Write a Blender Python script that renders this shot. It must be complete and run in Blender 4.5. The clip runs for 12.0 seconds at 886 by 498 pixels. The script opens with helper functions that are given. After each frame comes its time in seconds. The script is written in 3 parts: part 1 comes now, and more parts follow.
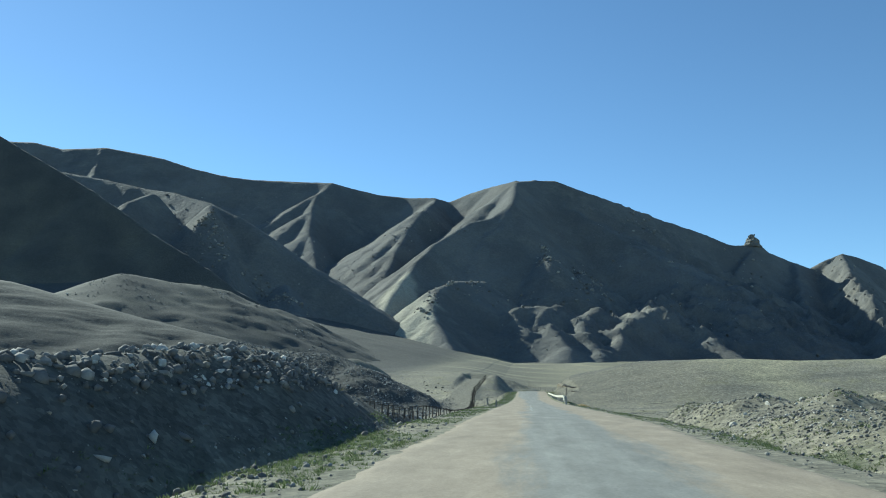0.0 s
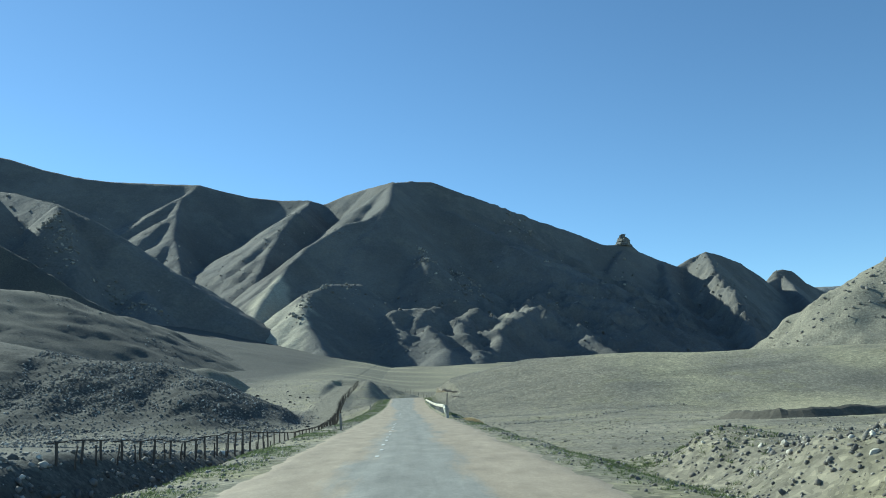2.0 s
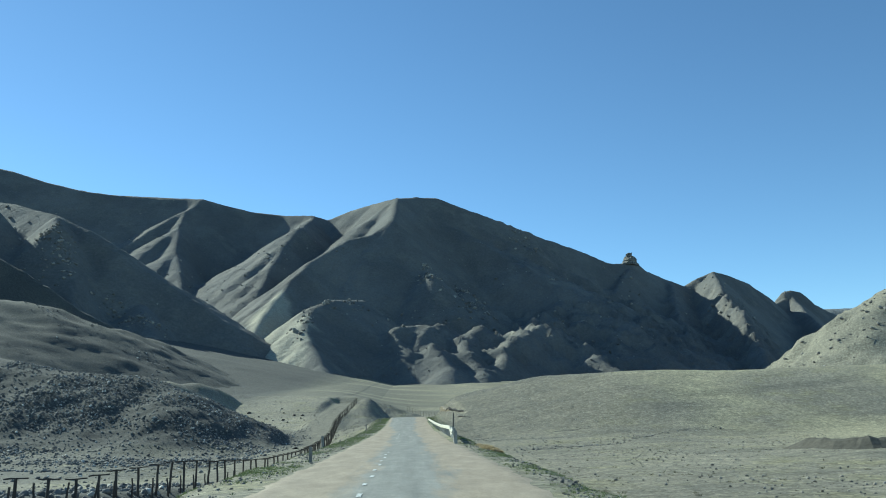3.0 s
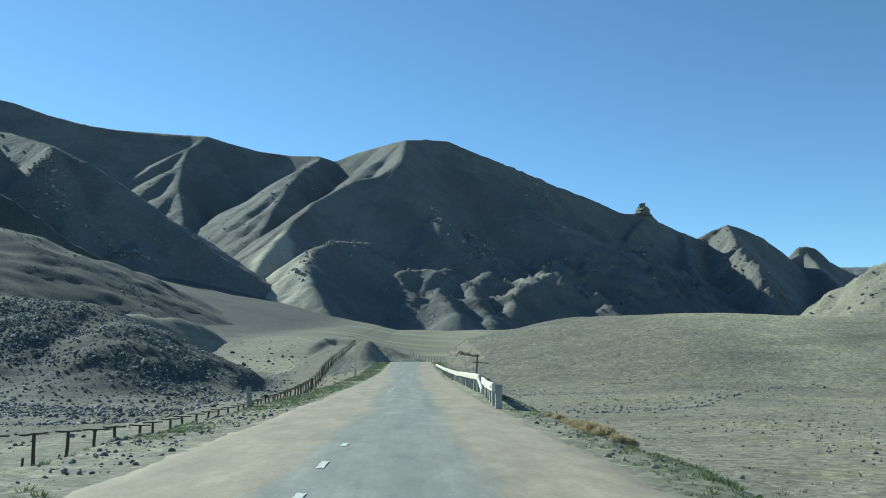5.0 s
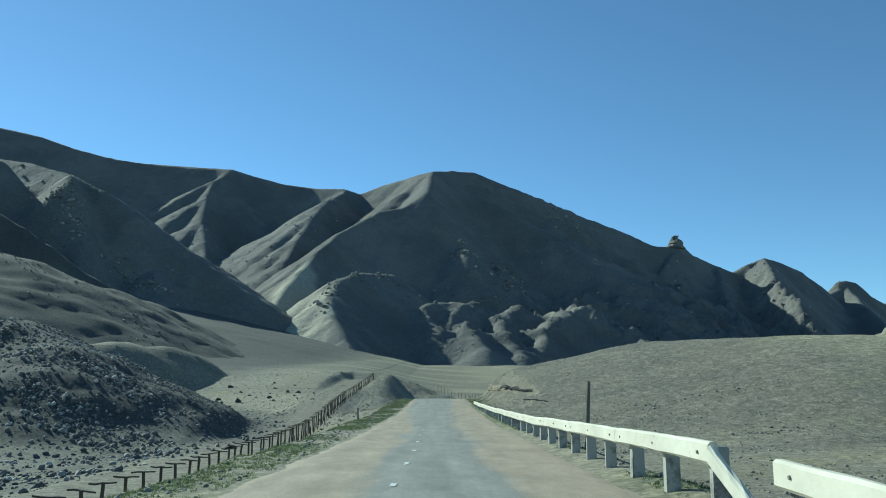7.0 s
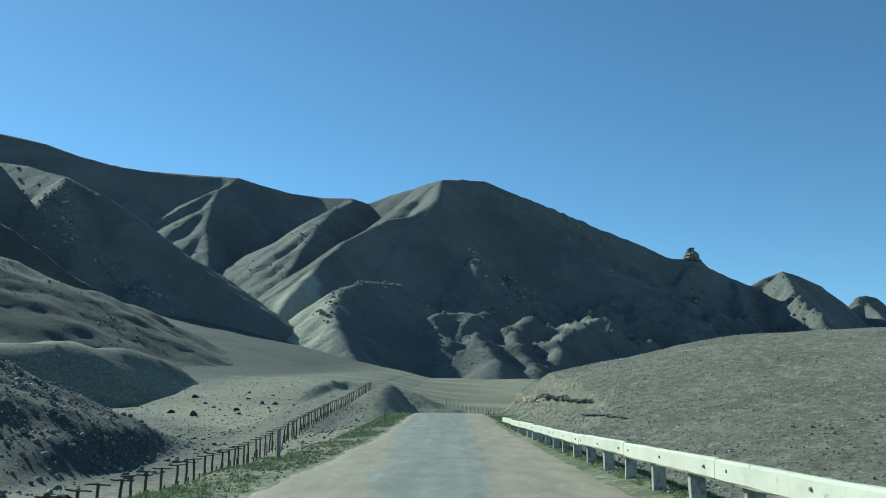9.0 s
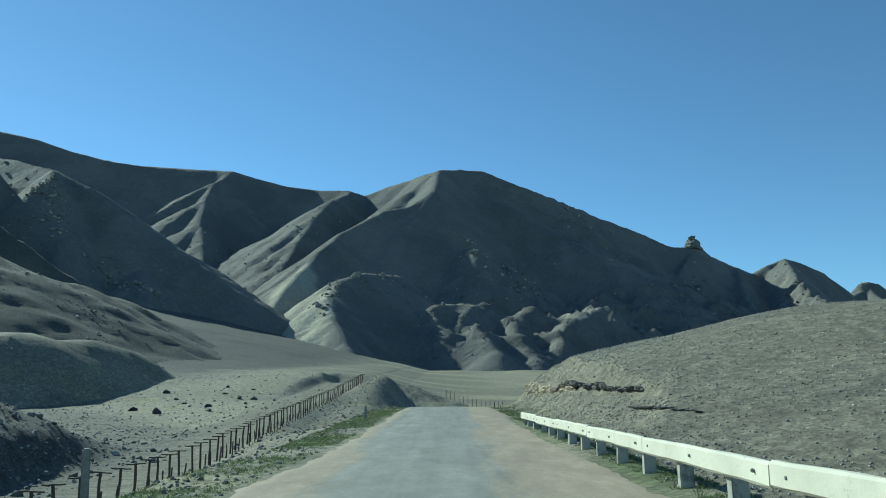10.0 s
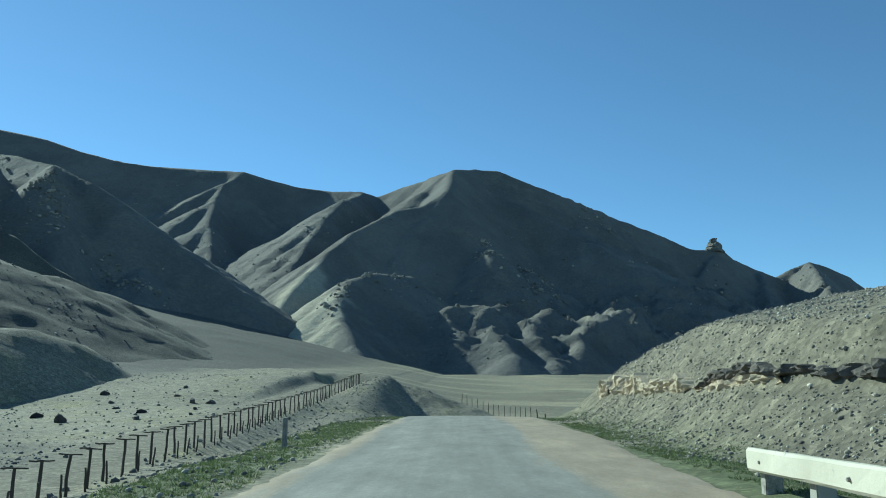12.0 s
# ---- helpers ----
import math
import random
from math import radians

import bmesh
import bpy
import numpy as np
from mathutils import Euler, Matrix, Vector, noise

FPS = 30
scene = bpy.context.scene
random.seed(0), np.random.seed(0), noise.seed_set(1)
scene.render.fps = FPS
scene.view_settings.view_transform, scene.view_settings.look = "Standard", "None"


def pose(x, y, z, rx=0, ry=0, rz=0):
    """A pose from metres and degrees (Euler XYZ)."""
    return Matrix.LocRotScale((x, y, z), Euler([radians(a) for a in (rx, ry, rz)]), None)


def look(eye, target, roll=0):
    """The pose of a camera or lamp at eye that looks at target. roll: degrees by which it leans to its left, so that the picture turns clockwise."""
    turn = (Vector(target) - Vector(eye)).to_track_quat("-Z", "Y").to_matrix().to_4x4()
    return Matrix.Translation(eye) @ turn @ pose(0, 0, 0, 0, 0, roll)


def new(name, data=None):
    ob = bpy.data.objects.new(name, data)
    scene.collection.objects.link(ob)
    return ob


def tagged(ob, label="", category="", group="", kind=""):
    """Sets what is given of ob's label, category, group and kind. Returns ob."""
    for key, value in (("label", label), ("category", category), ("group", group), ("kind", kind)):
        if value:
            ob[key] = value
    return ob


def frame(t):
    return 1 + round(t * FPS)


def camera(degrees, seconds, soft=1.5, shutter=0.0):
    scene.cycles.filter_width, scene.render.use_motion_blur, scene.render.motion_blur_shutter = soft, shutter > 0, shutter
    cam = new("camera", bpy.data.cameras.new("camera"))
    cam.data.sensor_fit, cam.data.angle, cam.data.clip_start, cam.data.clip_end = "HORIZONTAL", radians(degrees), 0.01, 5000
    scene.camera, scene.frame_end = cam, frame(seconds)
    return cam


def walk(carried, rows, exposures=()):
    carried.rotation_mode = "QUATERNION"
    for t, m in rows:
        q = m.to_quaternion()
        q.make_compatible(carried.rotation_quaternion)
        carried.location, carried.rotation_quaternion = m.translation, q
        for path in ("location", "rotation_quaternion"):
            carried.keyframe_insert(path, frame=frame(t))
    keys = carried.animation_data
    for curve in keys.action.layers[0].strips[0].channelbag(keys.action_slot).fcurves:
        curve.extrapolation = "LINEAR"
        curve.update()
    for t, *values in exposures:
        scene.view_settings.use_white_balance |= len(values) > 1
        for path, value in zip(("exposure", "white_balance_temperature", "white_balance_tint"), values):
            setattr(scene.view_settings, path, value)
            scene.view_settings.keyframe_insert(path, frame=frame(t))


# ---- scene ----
LENS = 57.32
PATH = [
    (0.0, pose(-0.99, -0.69, 1.18, 100.06, -0.10, 5.88)),
    (0.5, pose(-0.65, 6.16, 1.42, 100.47, 0.26, -0.30)),
    (1.0, pose(-0.36, 12.98, 1.58, 100.72, 0.61, -1.92)),
    (1.5, pose(-0.11, 19.78, 1.64, 100.47, 1.49, -2.33)),
    (2.0, pose(0.13, 26.54, 1.68, 100.29, 2.22, -2.44)),
    (2.5, pose(0.30, 33.34, 1.74, 101.11, 2.28, -2.65)),
    (2.7, pose(0.35, 36.08, 1.75, 101.60, 1.94, -2.64)),
    (4.3, pose(0.59, 58.14, 1.53, 100.02, 0.66, -0.57)),
    (4.5, pose(0.58, 60.91, 1.49, 99.07, 0.22, -0.74)),
    (5.0, pose(0.51, 67.87, 1.44, 97.98, -0.04, -2.00)),
    (5.5, pose(0.41, 74.92, 1.41, 98.47, -0.16, -2.83)),
    (6.0, pose(0.29, 82.03, 1.39, 99.28, -0.52, -2.55)),
    (6.5, pose(0.15, 89.16, 1.41, 100.00, -0.67, -1.66)),
    (7.0, pose(0.03, 96.27, 1.40, 100.55, -0.32, -0.19)),
    (7.2, pose(-0.02, 99.19, 1.38, 100.72, -0.21, 0.30)),
    (8.8, pose(-0.09, 122.97, 1.36, 101.54, -0.67, 0.49)),
    (9.0, pose(-0.09, 125.87, 1.37, 101.57, -0.80, 0.38)),
    (9.5, pose(-0.02, 132.96, 1.40, 101.18, -0.50, 0.39)),
    (10.0, pose(-0.01, 140.07, 1.47, 101.10, -0.03, 0.42)),
    (10.5, pose(-0.08, 147.23, 1.55, 101.26, 0.05, 1.63)),
    (11.0, pose(-0.18, 154.31, 1.59, 101.59, 0.13, 2.60)),
    (11.5, pose(-0.30, 161.32, 1.62, 101.68, -0.51, 2.36)),
    (12.0, pose(-0.46, 168.09, 1.70, 101.50, -0.36, 1.36)),
]
cam = camera(LENS, 12.0, soft=1.0)
walk(cam, PATH, exposures=[(0.0, 0.46, 5650, -9), (2.5, 0.48, 5600, -11), (5.5, 0.46, 5550, -12), (6.0, 0.48, 5550, -12), (7.0, 0.29, 5450, -16), (9.5, 0.24, 5400, -18), (12.0, 0.31, 5400, -18)])

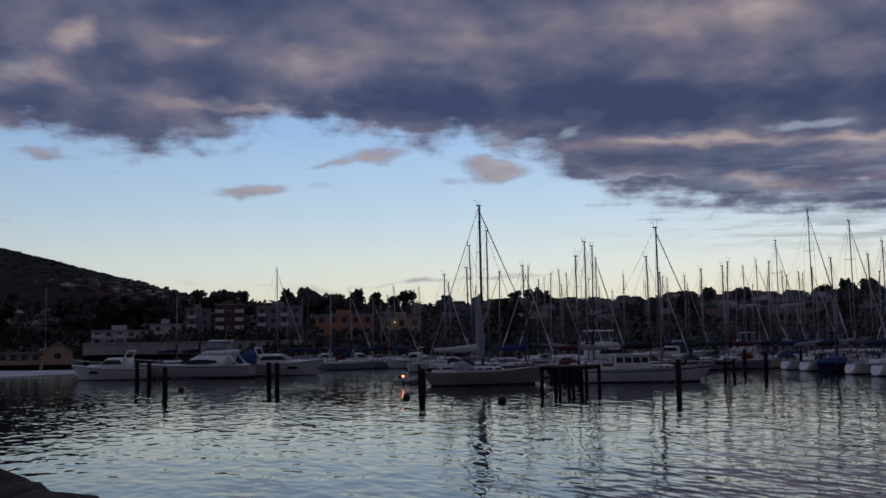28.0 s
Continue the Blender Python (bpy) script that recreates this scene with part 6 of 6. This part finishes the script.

**WHAT TO WORK ON**
Copy all lines from the material that hold "import".

**TASK RESULT**
import math
import random
from math import radians
import bmesh
import bpy
import numpy as np
from mathutils import Euler, Matrix, Vector, noise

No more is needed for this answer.